St. Joseph rightfully holds pride of place as the most significant fatherly saint in the Church’s canon for his essential role as Jesus’ foster father. While he is the supreme model for Christian fathers, there are many saints who were also fathers from whom men leading families can learn and seek prayerful intercession. Here are seven to get to know better.
1. St. Basil the Elder (d. 350). St. Basil the Elder and his wife, St. Emmelia, lived in modern-day Turkey and raised a family of 10 with several saints: the younger St. Basil, St. Gregory of Nyssa, St. Macrina and St. Peter of Sebaste. When St. Basil returned from Athens University puffed up with self-importance, St. Macrina persuaded him to become a monk and to subordinate his gifts to God’s purposes.
2. St. Augustine of Hippo (354-430). Before he was a bishop, priest or even a Catholic, St. Augustine was a father. Before his conversion at age 32, St. Augustine had a son, Adeodatus, out of wedlock with a longtime concubine. St. Augustine ultimately parted from this woman with great difficulty, and while she retired to Carthage, Adeodatus remained with Augustine. Father and son were baptized together by St. Ambrose in Milan when the boy was 15. Augustine was deeply devoted to his intellectually gifted son, who shared in his theological discourses. However, Adeodatus died around age 16, causing Augustine immense heartache, but ultimately his grief lifted his mind towards the eternal and detachment from earthly things.

3. St. Isidore the Farmer (c. 1070-1130). A humble peasant born near Madrid, Spain, St. Isidore married and worked the same fields all his life. He and his wife had one son, who is said to have been miraculously saved from drowning in a well. However, that son later died as a child, and the couple was said to have lived celibately afterward. Always devout, St. Isidore visited church on his way to work, prayed while ploughing and made local pilgrimages. Legends associate him with miraculous feedings of birds and a crowd of poor men. He was canonized in the august company of Ignatius Loyola, Francis Xavier, Teresa of Avila and Philip Neri in 1622.
4. St. Louis of France (1214-1270). Crowned King Louis IX of France in 1226, St. Louis married Marguerite of Provence in 1234 and they had 11 children. He was an ideal medieval king, promoting justice and peace at home and abroad. His subjects greatly admired his piety and goodness, and he was known to be a devoted father who was involved in his children’s lives. Following a serious illness, he went on a Crusade to the Holy Land. St. Louis was taken prisoner in Egypt in 1250, and to free himself and his soldiers had to give back a city he had captured and pay a large ransom. He embarked on another Crusade in 1270, but died of dysentery in Tunisia. He was canonized in 1297.

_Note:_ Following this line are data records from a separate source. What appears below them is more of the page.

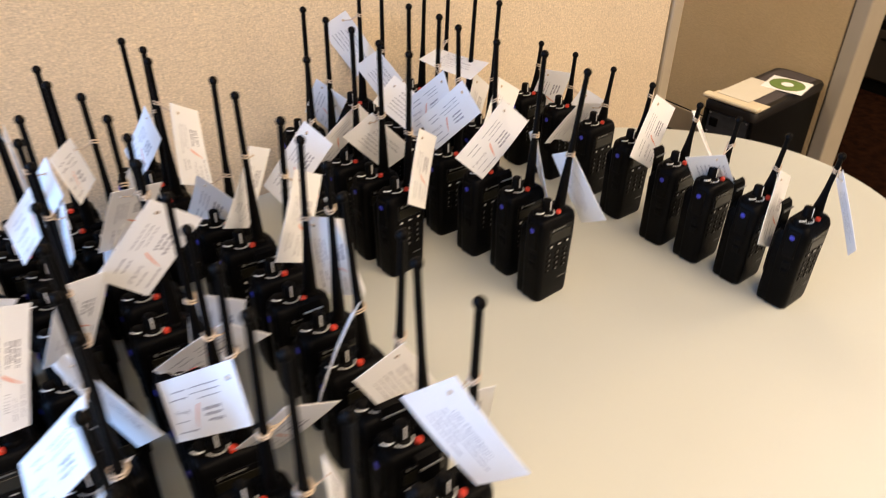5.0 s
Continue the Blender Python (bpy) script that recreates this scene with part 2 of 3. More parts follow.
def panel_run(name, length, height, thick, m, cloth, label, base=0.10, post_a=0.055, post_b=0.035):
    """An office partition along local x from 0 to length; its local y = 0 face is the near one."""
    root = empty(name, 0, 0, 0)
    root.matrix_world = m
    part("core", box(0.004, length - 0.004, 0.012, thick - 0.012, 0.02, height - 0.03), SEAM, root)
    for y0, y1 in ((0.003, 0.011), (thick - 0.011, thick - 0.003)):
        part("cloth_panel", box(post_a + 0.006, length - post_b - 0.006, y0, y1, base + 0.006, height - 0.045, 0.003), cloth, root)
        part("base_rail", box(post_a + 0.004, length - post_b - 0.004, y0 - 0.003, y1, 0.004, base, 0.003), RAIL, root)
    part("post", box(0, post_a, 0, thick, 0, height - 0.03, 0.006), TRIM, root)
    part("post", box(length - post_b, length, 0, thick, 0, height - 0.03, 0.006), TRIM, root)
    part("top_cap", box(0, length, -0.003, thick + 0.003, height - 0.03, height, 0.006), TRIM, root)
    return tagged(root, label, "partition", kind="structure")


# partition behind the table, and the one that meets it at the corner
panel_run("wall_partition_1", 2.432 - 0.835, 1.42, 0.075, pose(0.835, 0.875, 0), CLOTH, "beige fabric office partition with taupe trim")
panel_run("wall_partition_2", 2.6, 1.42, 0.075, pose(0.835, 0.952 + 2.6, 0, 0, 0, -90), CLOTH,
          "beige fabric partition lit by daylight, with taupe trim", post_a=0.04, post_b=0.04)
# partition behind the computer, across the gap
panel_run("wall_partition_3", 2.6, 1.42, 0.11, pose(3.60, 1.060 + 2.6, 0, 0, 0, -90), CLOTH_LAMPLIT,
          "fabric partition coloured for warm lamplight, with a grey base rail", base=0.11, post_a=0.04, post_b=0.055)
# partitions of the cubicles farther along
panel_run("wall_partition_4", 1.6, 1.42, 0.08, pose(4.86, 1.24 + 1.6, 0, 0, 0, -90), CLOTH_LAMPLIT, "far fabric partition coloured for warm lamplight", post_b=0.04)
panel_run("wall_partition_5", 3.4, 1.42, 0.08, pose(4.9, 1.13, 0, 0, 0, 1), CLOTH_LAMPLIT, "far partition along the aisle, coloured for warm lamplight", post_a=0.05)

# ---- the oval table ----
TABLE_X, TABLE_Y, TABLE_Z, HALF_A, HALF_B, TABLE_TURN = 1.572, 0.411, 0.74, 0.764, 0.458, 3.2


def oval(a, b, rows, sides=128):
    bm = bmesh.new()
    rings = [[bm.verts.new(((a + o) * math.cos(2 * math.pi * i / sides), (b + o) * math.sin(2 * math.pi * i / sides), z)) for i in range(sides)]
             for o, z in rows]
    for p, q in zip(rings, rings[1:]):
        for i in range(sides):
            bm.faces.new((p[i], p[(i + 1) % sides], q[(i + 1) % sides], q[i]))
    bm.faces.new(list(reversed(rings[0])))
    bm.faces.new(rings[-1])
    return bm


table = empty("oval_table", TABLE_X, TABLE_Y, 0, TABLE_TURN)
smooth(part("tabletop", oval(HALF_A, HALF_B, [(-0.004, TABLE_Z - 0.024), (-0.0035, TABLE_Z - 0.001), (-0.0045, TABLE_Z)]), LAMINATE, table))
smooth(part("edge_band", oval(HALF_A, HALF_B, [(-0.006, TABLE_Z - 0.030), (-0.002, TABLE_Z - 0.029), (0, TABLE_Z - 0.027), (0, TABLE_Z - 0.005),
                                               (-0.001, TABLE_Z - 0.0025), (-0.0035, TABLE_Z - 0.0015)]), EDGE, table), 60)
for sx in (-0.47, 0.47):
    leg = smooth(part("leg", lathe([(0.023, 0.035), (0.023, 0.68)], 24, (sx, 0)), BLACK_METAL, table))
    part("mount_plate", box(sx - 0.10, sx + 0.10, -0.18, 0.18, 0.68, TABLE_Z - 0.031, 0.004), BLACK_METAL, table)
    foot = box(sx - 0.035, sx + 0.035, -0.31, 0.31, 0.012, 0.05, 0.012)
    for sy in (-0.28, 0.28):
        merge(foot, lathe([(0.022, 0.0), (0.022, 0.014)], 16, (sx, sy)))
    part("foot", foot, BLACK_METAL, table)
tagged(table, "oval off-white laminate table on black metal legs", "table")

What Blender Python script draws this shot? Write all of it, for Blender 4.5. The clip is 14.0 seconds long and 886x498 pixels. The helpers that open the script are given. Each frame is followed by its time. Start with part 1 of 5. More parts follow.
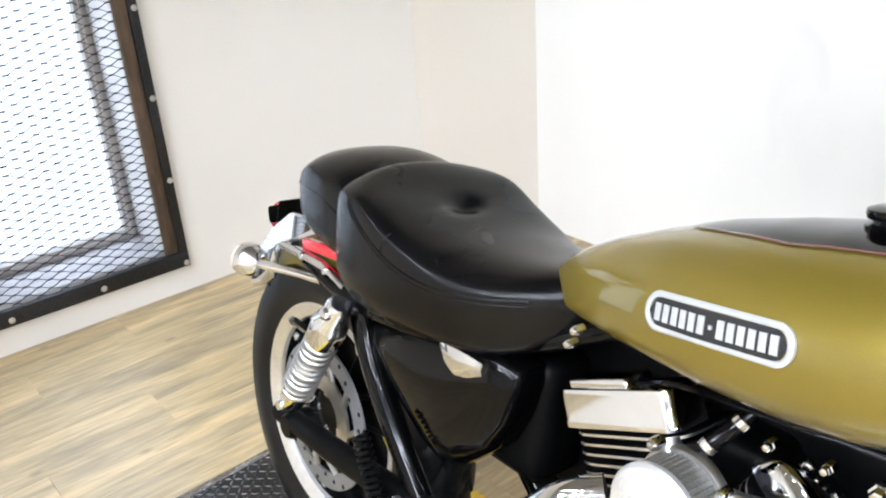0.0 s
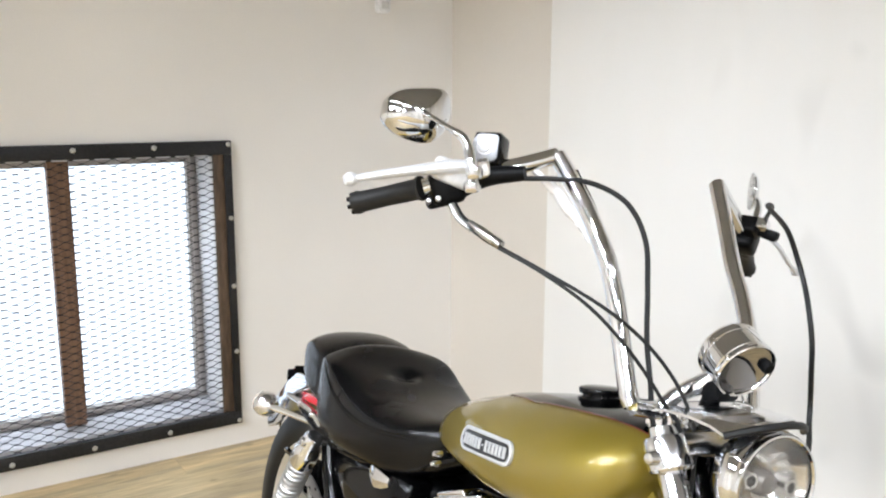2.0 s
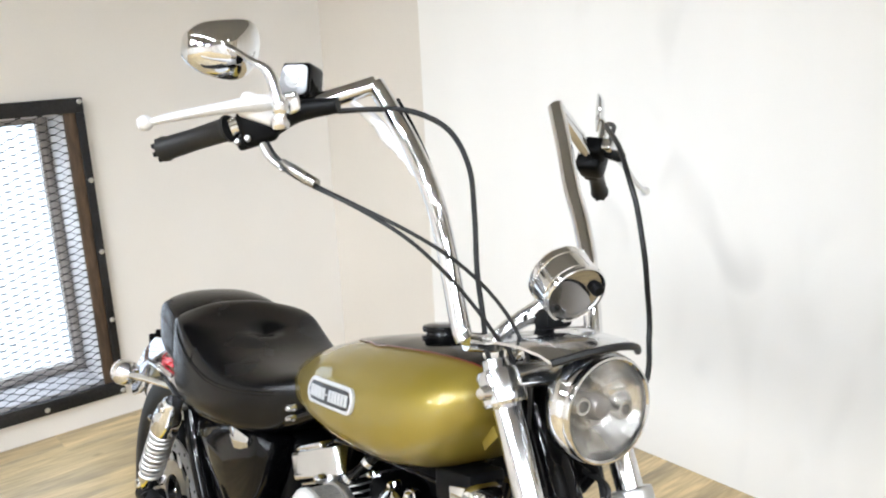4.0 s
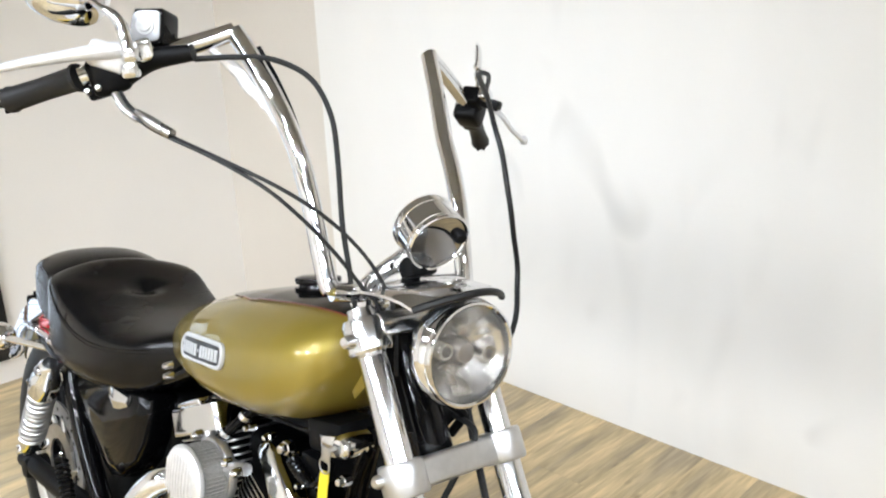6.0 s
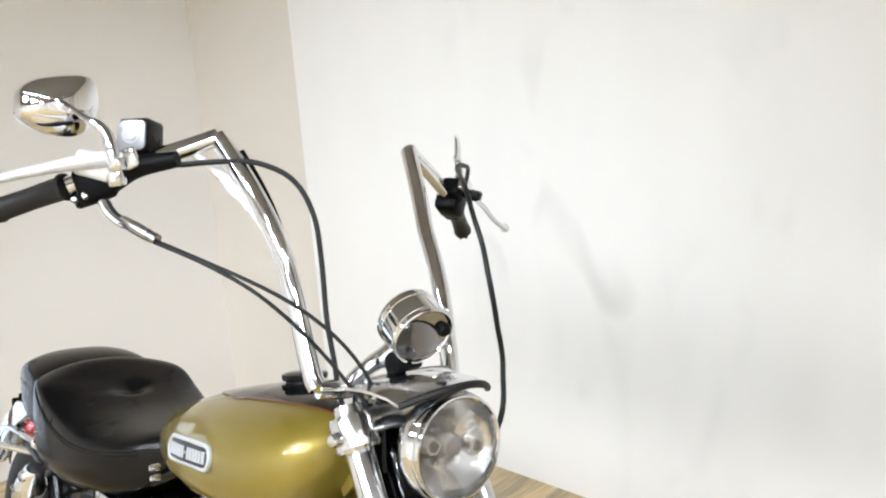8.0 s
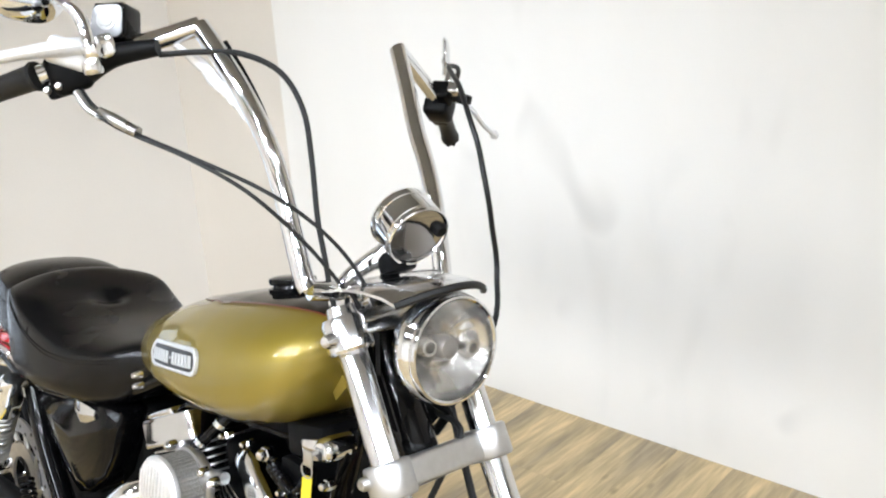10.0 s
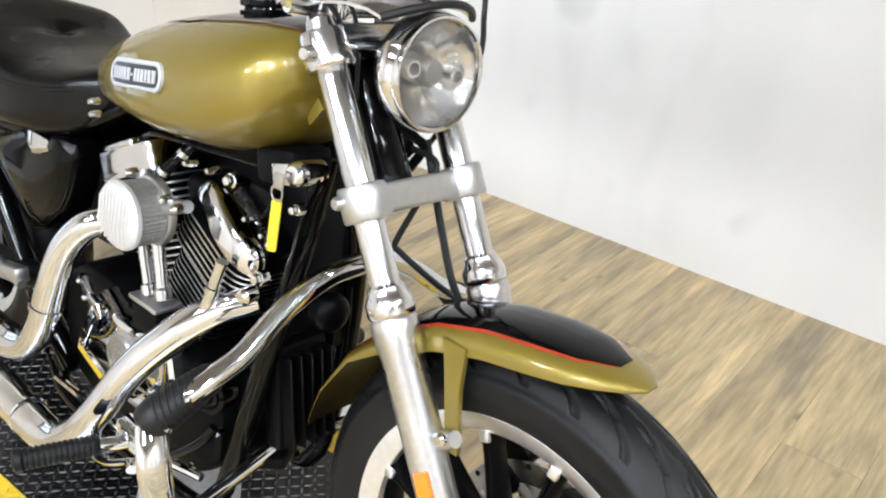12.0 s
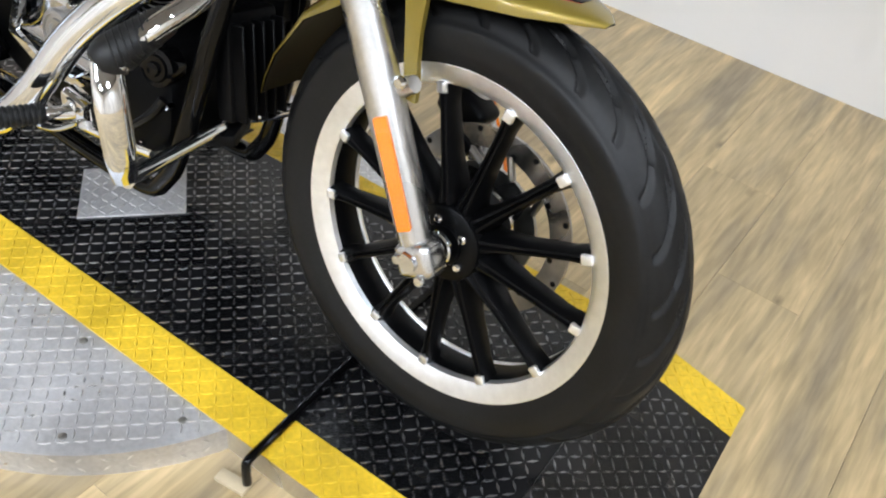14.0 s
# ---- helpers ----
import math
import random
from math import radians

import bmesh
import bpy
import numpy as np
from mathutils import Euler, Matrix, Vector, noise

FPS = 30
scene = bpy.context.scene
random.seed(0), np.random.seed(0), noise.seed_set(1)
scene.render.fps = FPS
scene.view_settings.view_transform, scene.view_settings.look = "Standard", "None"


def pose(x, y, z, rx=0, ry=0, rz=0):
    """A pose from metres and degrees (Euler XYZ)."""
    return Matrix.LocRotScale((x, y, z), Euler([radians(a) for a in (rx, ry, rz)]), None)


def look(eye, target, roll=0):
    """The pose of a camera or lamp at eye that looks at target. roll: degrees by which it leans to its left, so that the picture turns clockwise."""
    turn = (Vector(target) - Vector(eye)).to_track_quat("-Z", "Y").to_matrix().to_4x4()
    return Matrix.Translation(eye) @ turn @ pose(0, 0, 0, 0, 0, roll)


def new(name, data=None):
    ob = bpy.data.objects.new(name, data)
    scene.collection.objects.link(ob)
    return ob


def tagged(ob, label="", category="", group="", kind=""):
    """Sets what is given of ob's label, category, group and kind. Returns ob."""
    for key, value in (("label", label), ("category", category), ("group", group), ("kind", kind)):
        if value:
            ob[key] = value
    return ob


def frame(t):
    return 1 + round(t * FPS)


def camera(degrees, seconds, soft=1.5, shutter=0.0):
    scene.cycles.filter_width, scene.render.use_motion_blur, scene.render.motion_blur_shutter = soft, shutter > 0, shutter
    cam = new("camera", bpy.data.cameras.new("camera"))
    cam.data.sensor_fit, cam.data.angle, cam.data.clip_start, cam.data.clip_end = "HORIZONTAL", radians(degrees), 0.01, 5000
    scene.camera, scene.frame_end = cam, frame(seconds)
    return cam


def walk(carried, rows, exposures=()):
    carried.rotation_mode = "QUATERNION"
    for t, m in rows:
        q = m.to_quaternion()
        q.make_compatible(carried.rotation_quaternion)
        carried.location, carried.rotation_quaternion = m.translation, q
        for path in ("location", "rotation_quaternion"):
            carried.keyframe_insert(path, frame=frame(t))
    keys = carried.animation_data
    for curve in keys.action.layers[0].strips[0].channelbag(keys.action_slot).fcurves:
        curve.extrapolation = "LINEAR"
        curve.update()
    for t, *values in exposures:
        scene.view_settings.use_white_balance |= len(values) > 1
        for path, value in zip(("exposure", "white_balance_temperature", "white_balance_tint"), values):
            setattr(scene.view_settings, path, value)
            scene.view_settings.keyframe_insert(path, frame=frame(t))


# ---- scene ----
cam = camera(55.3, 14.0, soft=2.1)
PATH = [
    (0, (-0.296, -0.663, 1.282), (-1.716, 0.473, 0.448), -3.9),
    (0.5, (0.004, -0.644, 1.283), (-1.566, 0.333, 0.523), 0.6),
    (1, (0.217, -0.631, 1.324), (-1.416, 0.293, 0.632), -2.4),
    (1.5, (0.317, -0.742, 1.387), (-1.316, 0.288, 0.868), -0.7),
    (2, (0.378, -0.799, 1.428), (-1.277, 0.265, 1.069), 0.2),
    (2.5, (0.397, -0.739, 1.446), (-1.271, 0.32, 1.135), -0.7),
    (3, (0.408, -0.703, 1.448), (-1.216, 0.427, 1.151), -2.1),
    (3.5, (0.407, -0.679, 1.43), (-1.161, 0.507, 1.059), -2.8),
    (4, (0.397, -0.657, 1.399), (-1.116, 0.556, 0.912), -2.9),
    (4.2, (0.401, -0.657, 1.388), (-1.096, 0.563, 0.868), -3.0),
    (6.3, (0.446, -0.603, 1.389), (-0.907, 0.743, 0.792), -2.8),
    (6.5, (0.444, -0.603, 1.391), (-0.907, 0.754, 0.814), -2.8),
    (7, (0.455, -0.599, 1.411), (-0.931, 0.754, 0.915), -3.3),
    (7.2, (0.461, -0.598, 1.417), (-0.937, 0.755, 0.954), -3.8),
    (9.3, (0.441, -0.628, 1.398), (-0.89, 0.807, 0.987), -4.0),
    (9.5, (0.426, -0.611, 1.397), (-0.9, 0.805, 0.908), -4.2),
    (10, (0.413, -0.61, 1.369), (-0.885, 0.791, 0.776), -3.5),
    (10.5, (0.404, -0.628, 1.336), (-0.868, 0.765, 0.671), -2.0),
    (11, (0.392, -0.621, 1.315), (-0.825, 0.752, 0.519), -0.6),
    (11.5, (0.392, -0.627, 1.288), (-0.78, 0.731, 0.404), 0.6),
    (12, (0.389, -0.644, 1.248), (-0.716, 0.704, 0.267), 2.1),
    (12.5, (0.4, -0.672, 1.203), (-0.623, 0.635, 0.088), 3.6),
    (13, (0.424, -0.734, 1.177), (-0.509, 0.57, -0.018), 5.5),
    (13.5, (0.442, -0.761, 1.134), (-0.422, 0.53, -0.126), 7.6),
    (14, (0.438, -0.766, 1.111), (-0.328, 0.493, -0.24), 8.2),
]
EXPOSURES = [(0, 0.18, 6070, 12), (0.5, 0.12, 6090, 12), (2, -0.03, 6310, 12), (3, 0.15, 6290, 12), (4, 0.11, 6260, 11), (9.5, 0.06, 6260, 11), (11, 0.16, 6160, 12),
             (12.5, 0.02, 6130, 12), (13.2, -0.12, 6110, 12), (14, -0.18, 6110, 12)]
walk(cam, [(t, look(eye, target, roll)) for t, eye, target, roll in PATH], EXPOSURES)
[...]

5. St. Thomas More (1478-1535). Born in London, St. Thomas studied at Oxford, married and had four children with his first wife, Jane. After she died, he remarried a widow and adopted her daughter, and then took in two other girls who needed a home. He was a devoted father who gave his daughters the same education as his sons. King Henry VIII took this brilliant lawyer into his service in 1518, knighted him and named him lord chancellor. But St. Thomas broke with the king when he divorced Catherine of Aragon and set himself up as supreme head of the church in England. In 1532 St. Thomas resigned his post, and in 1534 he was arrested when he refused to take the oath to the new Act of Succession. Imprisoned for more than a year in the Tower of London, he was convicted of treason and beheaded. He was canonized in 1935.
6. St. Lawrence Ruiz (1594-1637). The first Filipino saint, St. Lawrence Ruiz was a Dominican tertiary living in Binondo, Philippines, with his wife and three children, when he fled an unjust murder charge by joining a missionary expedition to Japan. He was arrested there for being a Christian, which was then illegal. He and 15 others — including nine Dominican priests — were ultimately martyred. After various tortures, 14 of them died by being suspended by their feet in a pit of manure, one was burned at the stake and one died in prison. He died in the pit in 1637 and was canonized in 1987.
7. St. Louis Martin (1823-1894). St. Louis Martin, a French watchmaker who later ran his wife’s lacemaking business, married St. Marie Zelie Guerin Martin in 1858. They had nine children; four died in infancy and five — including St. Thérèse of Lisieux — entered religious life. During their 19-year marriage, the couple was known to attend Mass daily, pray and fast, respect the Sabbath, visit the elderly and the sick, and welcome the poor into their home. St. Louis was a generous husband and father, and rose to the challenge when St. Zelie’s death made him a single father with young daughters. He took joy in being tender and kind with his children while giving them structure and requiring personal discipline. In 2015, Sts. Louis and Zelie became the first married couple with children to be canonized in the same ceremony.